図書館司書が「ミッケやウォーリーみたいな本はありますか?」とお子さんから訊かれた時にどうする?
こんばんは、古河なつみです。
今回は図書館司書をしていた時にたびたびお問い合わせを受けた「ミッケやウォーリーみたいに遊べる本はありますか?」という質問に回答する時、司書がどんな本を挙げるのかをご紹介したいと思います。
ちなみに、ミッケやウォーリーってどんな絵本?
最初に補足から入りますが「ウォーリー」シリーズは赤と白の縞々服が特徴的な青年・ウォーリー氏をぎっしりと人々が描かれたイラストの中から見つけ出す探し絵本シリーズです。
また「ミッケ!」シリーズは可愛らしくてミステリアスな雑貨やおもちゃが所狭しと並べられた実写の写真の中から「質問された物がどこにあるか」を見つけていく探し絵本です。

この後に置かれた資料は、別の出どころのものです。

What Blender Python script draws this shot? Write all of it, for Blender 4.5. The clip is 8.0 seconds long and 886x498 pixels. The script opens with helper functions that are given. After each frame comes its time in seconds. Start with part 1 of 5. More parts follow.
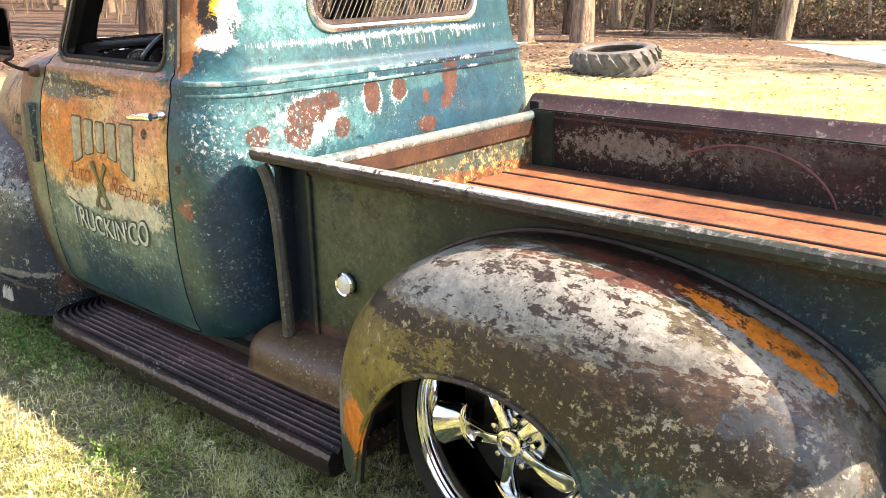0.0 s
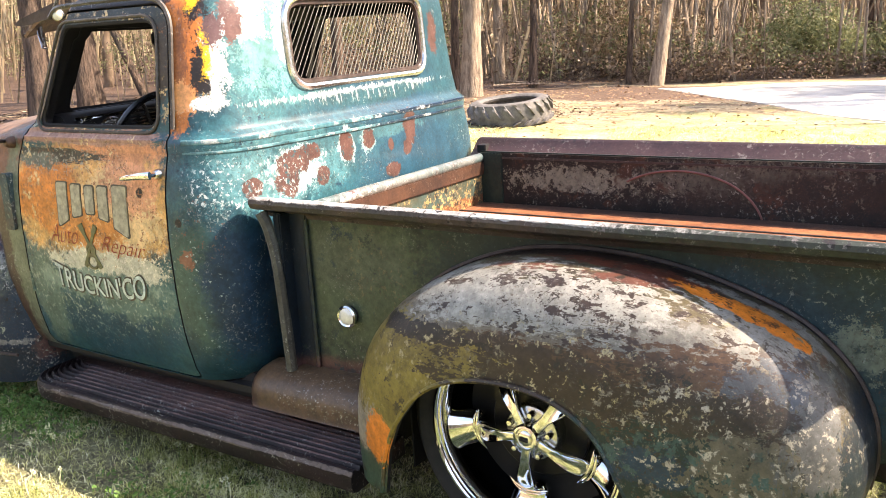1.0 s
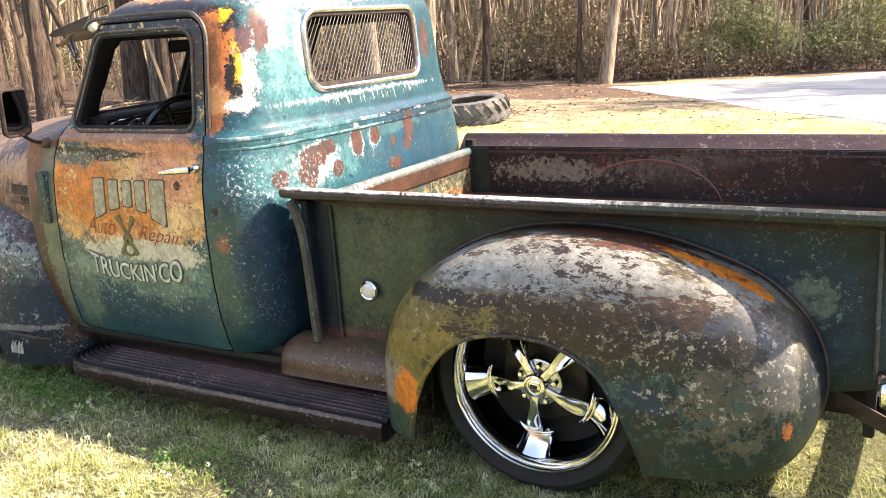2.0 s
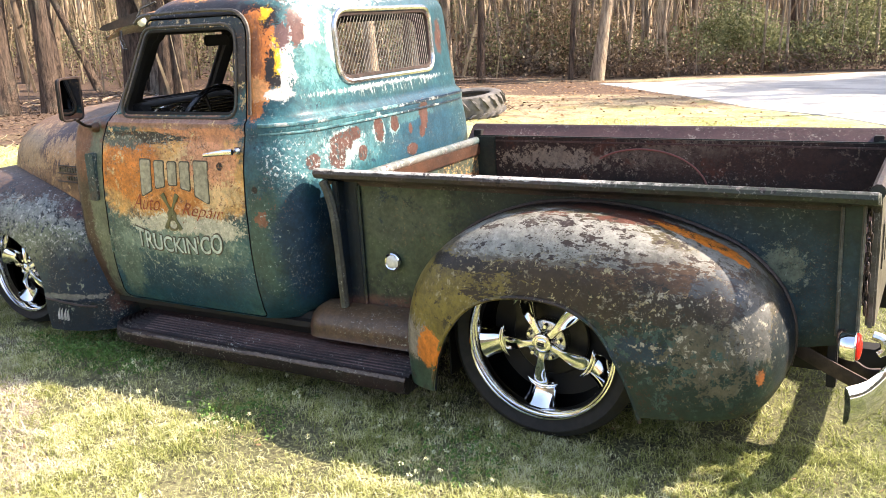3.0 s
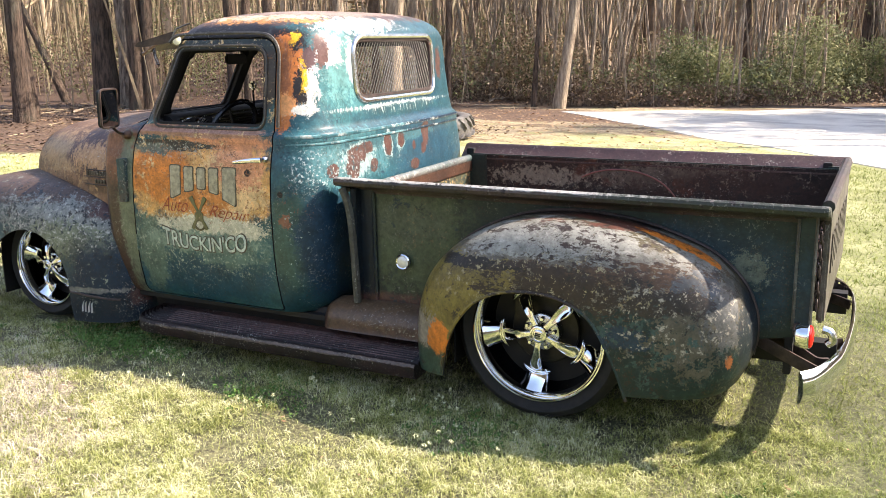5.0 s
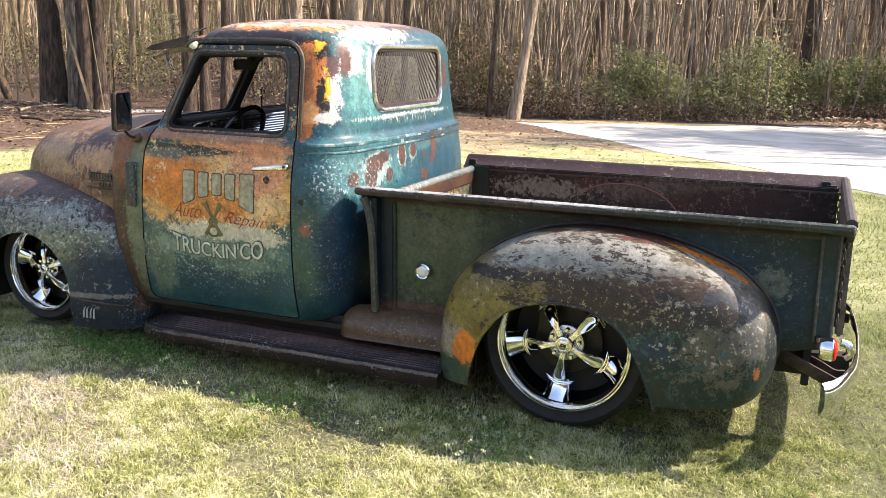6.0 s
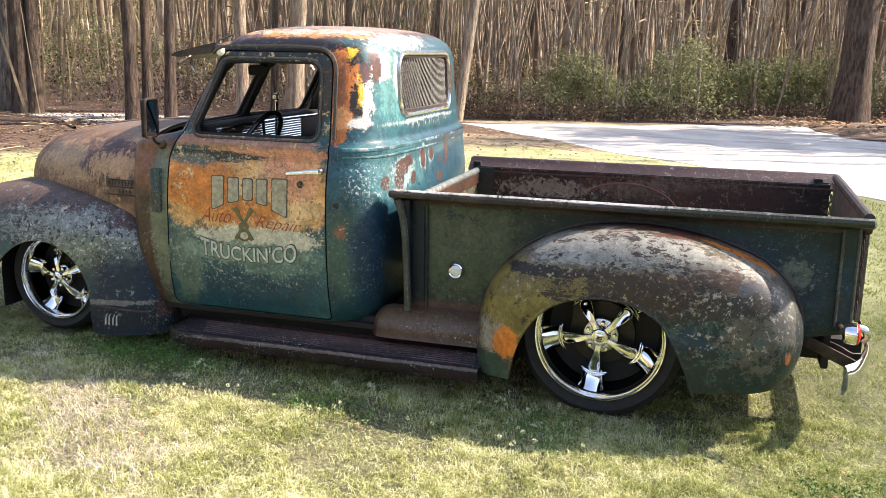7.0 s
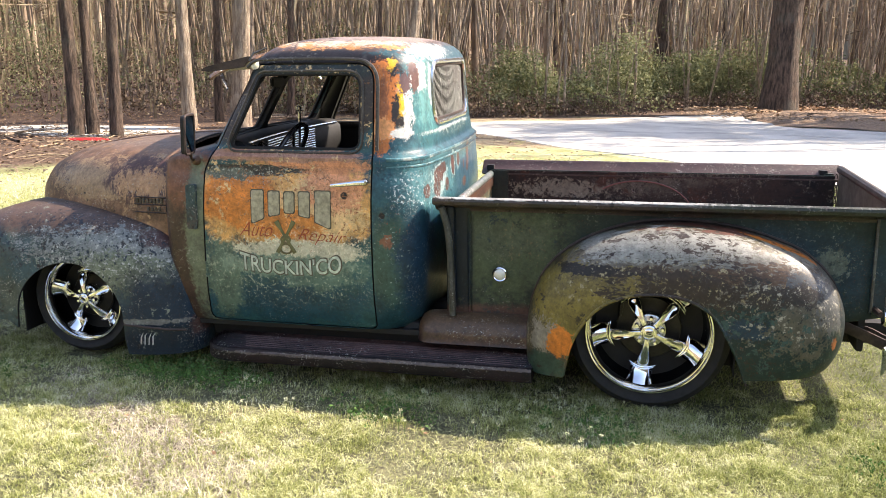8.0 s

書き込みのリスクや耐久性の問題により、図書館が所蔵している遊べる絵本は種類が少ない傾向にあります。そんな中でも今まで私が勤めた図書館には「だいたい置いていたなぁ……」という鉄板ラインナップがありましたので、ここからその絵本をご紹介して参ります(※それぞれの自治体さん次第なので絶対にある!とは断言できない事だけご了承くださいませ)。
香川元太郎さんの「迷路絵本」シリーズ
スパイに奪われてしまったパーツを探しながら進もう! ……といった各作品で違ったミッションのある冒険ストーリーを読みながら迷路やクイズを楽しめる絵本シリーズです。発行部数もシリーズ累計300万部を突破しており、現在第20弾まで制作されている超人気作です。迷路の題材も「お化け」「昆虫」「忍者」といった様々なテーマがあるのでそれぞれのお子さんの興味のある分野に合わせて選べたのも司書的には助かりました。
五味太郎さんの「ゲーム・ブック」シリーズ
たくさんの絵本を手掛けている絵本作家・五味太郎さんによる「ゲーム・ブック」シリーズは第一作目が1998年に出版されました。そして今でも書店さんや通販サイトで新品が買える超ロングセラー遊び絵本です。
まるっとしたフォルムが可愛いキャラクター達が描かれており、迷路や同じものをさがしてみよう!といったゲームが掲載されています。第六作まで出版されていて、ナンバリングが進むごとに難易度が少しずつ上がっている印象です。数をかぞえるクイズなど、幼稚園・保育園くらいのお子さんには歯ごたえのある内容になっているかと思います。
安野光雅さんの「はじめてであうすうがくの絵本」シリーズ
この絵本も1982年とずいぶん昔に出版されており、現在でも新品が購入できる超ロングセラーの絵本です。タイトルが「すうがくの絵本」となっていますが「なかまはずれ」のものを探したり、イラストを見比べて「違い」を発見してみたり……五味さんの『ゲーム・ブック』よりも対象年齢は上となりますが、小学校低学年向けのクイズ形式になっています。お勉強の本のカテゴリではありますが、遊び絵本としても十分楽しめる造りです。落ち着いた美しいイラストもあいまって、全三巻セットが小学校の入学祝などのプレゼントとしても活用されたりしています。
しらすにいるモンスター!?『チリメンモンスターをさがせ!』
突然ですが、しらすを食べている時に「あれっ?他の生き物も混じってない?」と思った事はないでしょうか。真っ白なしらす(ちりめん)の中にぽつんといるカニっぽいもの、エビっぽいもの……それらを特定していきながら海の小さな生き物たちに詳しくなれる探し絵本です。レア度も掲載されていて、実際に食事をする時にも「これ珍しいヤツだ!」と嬉しくなれたり、図鑑カードがついていたりと子供心をくすぐる造りをしています。
佐藤雅彦さん・ユーフラテスさんの「かがくのとも絵本」3冊
こちらの佐藤雅彦さんとユーフラテスさんの共著である『このあいだに、なにがあった?』『なにかがいる』『中をそうぞうしてみよ』といった写真で構成された「かがくのとも絵本」シリーズの作品群もクイズのような楽しさがあります。反面、「物事の因果関係」がはっきり分からないとなかなか面白さが伝わらない造りになっており、そうなると対象年齢が上のお子さんになるのにちょっとページ数が少ない印象なので、司書時代は三冊まとめて渡すという物量作戦に出る事がしばしばありました(笑)
今回のご紹介は以上になります。
ここまでお読みくださりありがとうございました。
それでは、またの夜に。
古河なつみ
まずはお近くの図書館や本屋さんをぐるっと回ってみてください。あなたが本と出会える機会を得る事が私のなによりの喜びであり、活動のサポートです。